• Dataset rows:
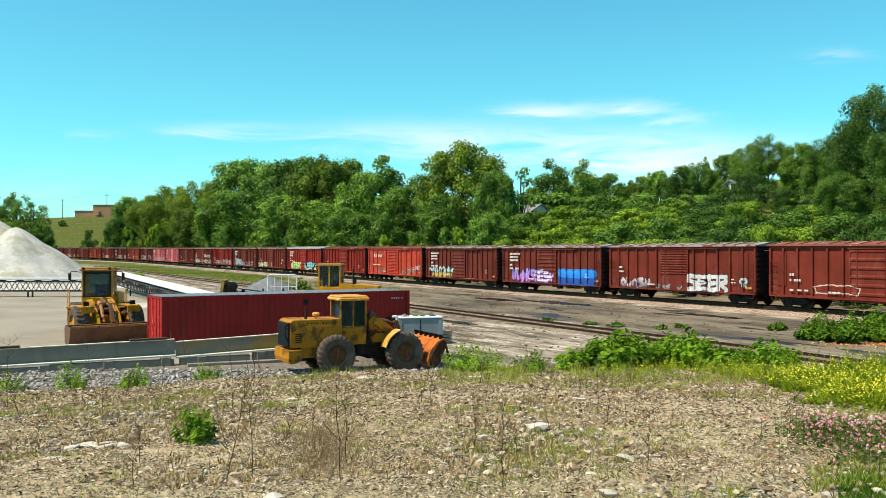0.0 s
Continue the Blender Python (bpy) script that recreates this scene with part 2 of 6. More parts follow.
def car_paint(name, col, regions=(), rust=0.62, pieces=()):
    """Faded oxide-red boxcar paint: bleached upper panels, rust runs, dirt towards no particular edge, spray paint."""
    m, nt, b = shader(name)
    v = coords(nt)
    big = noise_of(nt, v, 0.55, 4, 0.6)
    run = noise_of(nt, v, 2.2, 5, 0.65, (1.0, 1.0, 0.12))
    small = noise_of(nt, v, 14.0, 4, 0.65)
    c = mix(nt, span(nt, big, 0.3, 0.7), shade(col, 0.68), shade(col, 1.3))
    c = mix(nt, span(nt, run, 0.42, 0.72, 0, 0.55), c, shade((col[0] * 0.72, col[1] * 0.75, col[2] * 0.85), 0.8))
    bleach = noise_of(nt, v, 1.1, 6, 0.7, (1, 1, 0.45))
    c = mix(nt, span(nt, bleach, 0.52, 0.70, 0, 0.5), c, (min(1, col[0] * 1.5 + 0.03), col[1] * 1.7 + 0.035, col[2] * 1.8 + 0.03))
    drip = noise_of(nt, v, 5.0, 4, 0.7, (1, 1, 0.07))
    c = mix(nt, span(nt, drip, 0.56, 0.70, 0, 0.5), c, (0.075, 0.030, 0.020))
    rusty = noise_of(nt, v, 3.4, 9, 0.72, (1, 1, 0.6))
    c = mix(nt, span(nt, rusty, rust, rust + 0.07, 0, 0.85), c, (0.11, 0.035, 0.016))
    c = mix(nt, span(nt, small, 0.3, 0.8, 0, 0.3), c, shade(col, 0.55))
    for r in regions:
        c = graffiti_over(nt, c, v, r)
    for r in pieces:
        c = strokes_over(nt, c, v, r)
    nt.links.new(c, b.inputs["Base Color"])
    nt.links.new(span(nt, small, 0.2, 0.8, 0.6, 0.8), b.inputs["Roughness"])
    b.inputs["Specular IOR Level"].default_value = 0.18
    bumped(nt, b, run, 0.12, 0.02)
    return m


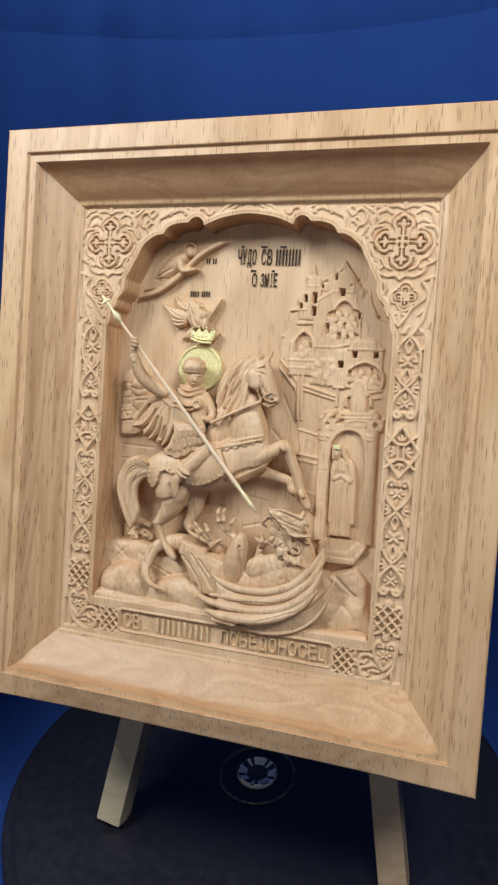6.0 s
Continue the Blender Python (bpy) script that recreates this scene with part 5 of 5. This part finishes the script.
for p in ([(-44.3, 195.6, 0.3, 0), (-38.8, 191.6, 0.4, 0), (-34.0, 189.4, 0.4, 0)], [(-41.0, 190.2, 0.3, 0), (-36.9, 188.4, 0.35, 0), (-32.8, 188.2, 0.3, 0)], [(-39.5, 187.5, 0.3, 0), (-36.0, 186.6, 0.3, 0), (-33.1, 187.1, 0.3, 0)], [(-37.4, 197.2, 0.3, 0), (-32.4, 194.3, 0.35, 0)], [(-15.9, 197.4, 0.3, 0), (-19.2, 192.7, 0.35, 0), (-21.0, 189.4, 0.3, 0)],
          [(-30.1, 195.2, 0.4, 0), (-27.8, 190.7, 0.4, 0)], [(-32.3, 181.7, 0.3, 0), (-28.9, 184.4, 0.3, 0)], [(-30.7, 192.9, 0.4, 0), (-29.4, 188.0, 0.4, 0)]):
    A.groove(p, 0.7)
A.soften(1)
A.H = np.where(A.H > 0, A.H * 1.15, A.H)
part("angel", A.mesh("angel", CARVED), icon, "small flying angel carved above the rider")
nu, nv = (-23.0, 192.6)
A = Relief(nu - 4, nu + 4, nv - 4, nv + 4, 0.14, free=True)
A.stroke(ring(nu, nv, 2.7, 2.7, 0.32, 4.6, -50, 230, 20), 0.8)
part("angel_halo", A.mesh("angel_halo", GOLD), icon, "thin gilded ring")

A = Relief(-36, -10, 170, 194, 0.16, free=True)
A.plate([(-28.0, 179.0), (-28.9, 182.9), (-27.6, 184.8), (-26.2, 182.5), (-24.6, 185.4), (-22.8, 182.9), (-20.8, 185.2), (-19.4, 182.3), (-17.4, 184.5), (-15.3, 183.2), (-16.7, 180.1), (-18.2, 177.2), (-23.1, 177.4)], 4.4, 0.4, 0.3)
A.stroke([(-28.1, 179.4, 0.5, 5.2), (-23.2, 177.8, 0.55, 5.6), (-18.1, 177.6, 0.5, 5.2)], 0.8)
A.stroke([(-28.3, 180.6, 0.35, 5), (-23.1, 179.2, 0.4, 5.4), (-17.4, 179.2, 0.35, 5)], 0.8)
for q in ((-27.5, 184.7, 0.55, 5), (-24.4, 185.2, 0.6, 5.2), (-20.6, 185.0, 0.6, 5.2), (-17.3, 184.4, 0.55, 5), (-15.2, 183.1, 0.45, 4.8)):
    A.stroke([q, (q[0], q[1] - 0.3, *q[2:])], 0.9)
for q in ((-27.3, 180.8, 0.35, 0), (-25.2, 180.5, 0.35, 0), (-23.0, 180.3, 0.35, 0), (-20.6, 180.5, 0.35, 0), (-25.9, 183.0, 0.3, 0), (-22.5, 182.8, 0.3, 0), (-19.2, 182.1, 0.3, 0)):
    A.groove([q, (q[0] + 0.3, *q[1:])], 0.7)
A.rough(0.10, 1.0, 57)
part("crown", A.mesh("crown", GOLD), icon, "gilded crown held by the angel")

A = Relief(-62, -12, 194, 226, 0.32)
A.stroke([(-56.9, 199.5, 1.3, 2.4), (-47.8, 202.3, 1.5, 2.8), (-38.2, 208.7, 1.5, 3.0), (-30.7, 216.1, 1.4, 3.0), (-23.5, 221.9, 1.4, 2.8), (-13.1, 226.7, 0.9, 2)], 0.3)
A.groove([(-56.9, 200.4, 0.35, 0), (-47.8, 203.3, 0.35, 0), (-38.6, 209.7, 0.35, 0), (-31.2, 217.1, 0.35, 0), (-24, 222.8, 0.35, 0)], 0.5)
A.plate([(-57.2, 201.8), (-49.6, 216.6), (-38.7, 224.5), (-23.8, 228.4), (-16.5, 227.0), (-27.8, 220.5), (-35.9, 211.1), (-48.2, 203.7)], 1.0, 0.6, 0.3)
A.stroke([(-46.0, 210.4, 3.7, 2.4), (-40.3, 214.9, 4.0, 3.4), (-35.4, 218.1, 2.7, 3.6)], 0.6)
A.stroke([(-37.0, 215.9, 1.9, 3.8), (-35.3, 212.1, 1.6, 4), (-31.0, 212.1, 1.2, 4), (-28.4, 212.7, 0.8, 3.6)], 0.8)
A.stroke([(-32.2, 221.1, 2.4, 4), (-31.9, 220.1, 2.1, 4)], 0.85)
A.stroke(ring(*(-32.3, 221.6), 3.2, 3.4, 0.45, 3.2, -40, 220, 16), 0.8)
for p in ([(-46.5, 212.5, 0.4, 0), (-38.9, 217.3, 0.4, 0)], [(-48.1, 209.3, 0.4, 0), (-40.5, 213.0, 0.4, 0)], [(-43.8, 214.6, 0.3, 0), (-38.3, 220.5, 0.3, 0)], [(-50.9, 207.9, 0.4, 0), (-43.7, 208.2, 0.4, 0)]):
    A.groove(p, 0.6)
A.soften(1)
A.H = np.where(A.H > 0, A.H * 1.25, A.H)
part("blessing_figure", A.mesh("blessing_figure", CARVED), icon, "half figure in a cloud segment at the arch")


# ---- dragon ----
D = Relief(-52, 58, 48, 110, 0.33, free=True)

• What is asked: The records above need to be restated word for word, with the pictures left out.

• The solution:
0.0 s
Continue the Blender Python (bpy) script that recreates this scene with part 2 of 6. More parts follow.
def car_paint(name, col, regions=(), rust=0.62, pieces=()):
    """Faded oxide-red boxcar paint: bleached upper panels, rust runs, dirt towards no particular edge, spray paint."""
    m, nt, b = shader(name)
    v = coords(nt)
    big = noise_of(nt, v, 0.55, 4, 0.6)
    run = noise_of(nt, v, 2.2, 5, 0.65, (1.0, 1.0, 0.12))
    small = noise_of(nt, v, 14.0, 4, 0.65)
    c = mix(nt, span(nt, big, 0.3, 0.7), shade(col, 0.68), shade(col, 1.3))
    c = mix(nt, span(nt, run, 0.42, 0.72, 0, 0.55), c, shade((col[0] * 0.72, col[1] * 0.75, col[2] * 0.85), 0.8))
    bleach = noise_of(nt, v, 1.1, 6, 0.7, (1, 1, 0.45))
    c = mix(nt, span(nt, bleach, 0.52, 0.70, 0, 0.5), c, (min(1, col[0] * 1.5 + 0.03), col[1] * 1.7 + 0.035, col[2] * 1.8 + 0.03))
    drip = noise_of(nt, v, 5.0, 4, 0.7, (1, 1, 0.07))
    c = mix(nt, span(nt, drip, 0.56, 0.70, 0, 0.5), c, (0.075, 0.030, 0.020))
    rusty = noise_of(nt, v, 3.4, 9, 0.72, (1, 1, 0.6))
    c = mix(nt, span(nt, rusty, rust, rust + 0.07, 0, 0.85), c, (0.11, 0.035, 0.016))
    c = mix(nt, span(nt, small, 0.3, 0.8, 0, 0.3), c, shade(col, 0.55))
    for r in regions:
        c = graffiti_over(nt, c, v, r)
    for r in pieces:
        c = strokes_over(nt, c, v, r)
    nt.links.new(c, b.inputs["Base Color"])
    nt.links.new(span(nt, small, 0.2, 0.8, 0.6, 0.8), b.inputs["Roughness"])
    b.inputs["Specular IOR Level"].default_value = 0.18
    bumped(nt, b, run, 0.12, 0.02)
    return m


6.0 s
Continue the Blender Python (bpy) script that recreates this scene with part 5 of 5. This part finishes the script.
for p in ([(-44.3, 195.6, 0.3, 0), (-38.8, 191.6, 0.4, 0), (-34.0, 189.4, 0.4, 0)], [(-41.0, 190.2, 0.3, 0), (-36.9, 188.4, 0.35, 0), (-32.8, 188.2, 0.3, 0)], [(-39.5, 187.5, 0.3, 0), (-36.0, 186.6, 0.3, 0), (-33.1, 187.1, 0.3, 0)], [(-37.4, 197.2, 0.3, 0), (-32.4, 194.3, 0.35, 0)], [(-15.9, 197.4, 0.3, 0), (-19.2, 192.7, 0.35, 0), (-21.0, 189.4, 0.3, 0)],
          [(-30.1, 195.2, 0.4, 0), (-27.8, 190.7, 0.4, 0)], [(-32.3, 181.7, 0.3, 0), (-28.9, 184.4, 0.3, 0)], [(-30.7, 192.9, 0.4, 0), (-29.4, 188.0, 0.4, 0)]):
    A.groove(p, 0.7)
A.soften(1)
A.H = np.where(A.H > 0, A.H * 1.15, A.H)
part("angel", A.mesh("angel", CARVED), icon, "small flying angel carved above the rider")
nu, nv = (-23.0, 192.6)
A = Relief(nu - 4, nu + 4, nv - 4, nv + 4, 0.14, free=True)
A.stroke(ring(nu, nv, 2.7, 2.7, 0.32, 4.6, -50, 230, 20), 0.8)
part("angel_halo", A.mesh("angel_halo", GOLD), icon, "thin gilded ring")

A = Relief(-36, -10, 170, 194, 0.16, free=True)
A.plate([(-28.0, 179.0), (-28.9, 182.9), (-27.6, 184.8), (-26.2, 182.5), (-24.6, 185.4), (-22.8, 182.9), (-20.8, 185.2), (-19.4, 182.3), (-17.4, 184.5), (-15.3, 183.2), (-16.7, 180.1), (-18.2, 177.2), (-23.1, 177.4)], 4.4, 0.4, 0.3)
A.stroke([(-28.1, 179.4, 0.5, 5.2), (-23.2, 177.8, 0.55, 5.6), (-18.1, 177.6, 0.5, 5.2)], 0.8)
A.stroke([(-28.3, 180.6, 0.35, 5), (-23.1, 179.2, 0.4, 5.4), (-17.4, 179.2, 0.35, 5)], 0.8)
for q in ((-27.5, 184.7, 0.55, 5), (-24.4, 185.2, 0.6, 5.2), (-20.6, 185.0, 0.6, 5.2), (-17.3, 184.4, 0.55, 5), (-15.2, 183.1, 0.45, 4.8)):
    A.stroke([q, (q[0], q[1] - 0.3, *q[2:])], 0.9)
for q in ((-27.3, 180.8, 0.35, 0), (-25.2, 180.5, 0.35, 0), (-23.0, 180.3, 0.35, 0), (-20.6, 180.5, 0.35, 0), (-25.9, 183.0, 0.3, 0), (-22.5, 182.8, 0.3, 0), (-19.2, 182.1, 0.3, 0)):
    A.groove([q, (q[0] + 0.3, *q[1:])], 0.7)
A.rough(0.10, 1.0, 57)
part("crown", A.mesh("crown", GOLD), icon, "gilded crown held by the angel")

A = Relief(-62, -12, 194, 226, 0.32)
A.stroke([(-56.9, 199.5, 1.3, 2.4), (-47.8, 202.3, 1.5, 2.8), (-38.2, 208.7, 1.5, 3.0), (-30.7, 216.1, 1.4, 3.0), (-23.5, 221.9, 1.4, 2.8), (-13.1, 226.7, 0.9, 2)], 0.3)
A.groove([(-56.9, 200.4, 0.35, 0), (-47.8, 203.3, 0.35, 0), (-38.6, 209.7, 0.35, 0), (-31.2, 217.1, 0.35, 0), (-24, 222.8, 0.35, 0)], 0.5)
A.plate([(-57.2, 201.8), (-49.6, 216.6), (-38.7, 224.5), (-23.8, 228.4), (-16.5, 227.0), (-27.8, 220.5), (-35.9, 211.1), (-48.2, 203.7)], 1.0, 0.6, 0.3)
A.stroke([(-46.0, 210.4, 3.7, 2.4), (-40.3, 214.9, 4.0, 3.4), (-35.4, 218.1, 2.7, 3.6)], 0.6)
A.stroke([(-37.0, 215.9, 1.9, 3.8), (-35.3, 212.1, 1.6, 4), (-31.0, 212.1, 1.2, 4), (-28.4, 212.7, 0.8, 3.6)], 0.8)
A.stroke([(-32.2, 221.1, 2.4, 4), (-31.9, 220.1, 2.1, 4)], 0.85)
A.stroke(ring(*(-32.3, 221.6), 3.2, 3.4, 0.45, 3.2, -40, 220, 16), 0.8)
for p in ([(-46.5, 212.5, 0.4, 0), (-38.9, 217.3, 0.4, 0)], [(-48.1, 209.3, 0.4, 0), (-40.5, 213.0, 0.4, 0)], [(-43.8, 214.6, 0.3, 0), (-38.3, 220.5, 0.3, 0)], [(-50.9, 207.9, 0.4, 0), (-43.7, 208.2, 0.4, 0)]):
    A.groove(p, 0.6)
A.soften(1)
A.H = np.where(A.H > 0, A.H * 1.25, A.H)
part("blessing_figure", A.mesh("blessing_figure", CARVED), icon, "half figure in a cloud segment at the arch")


# ---- dragon ----
D = Relief(-52, 58, 48, 110, 0.33, free=True)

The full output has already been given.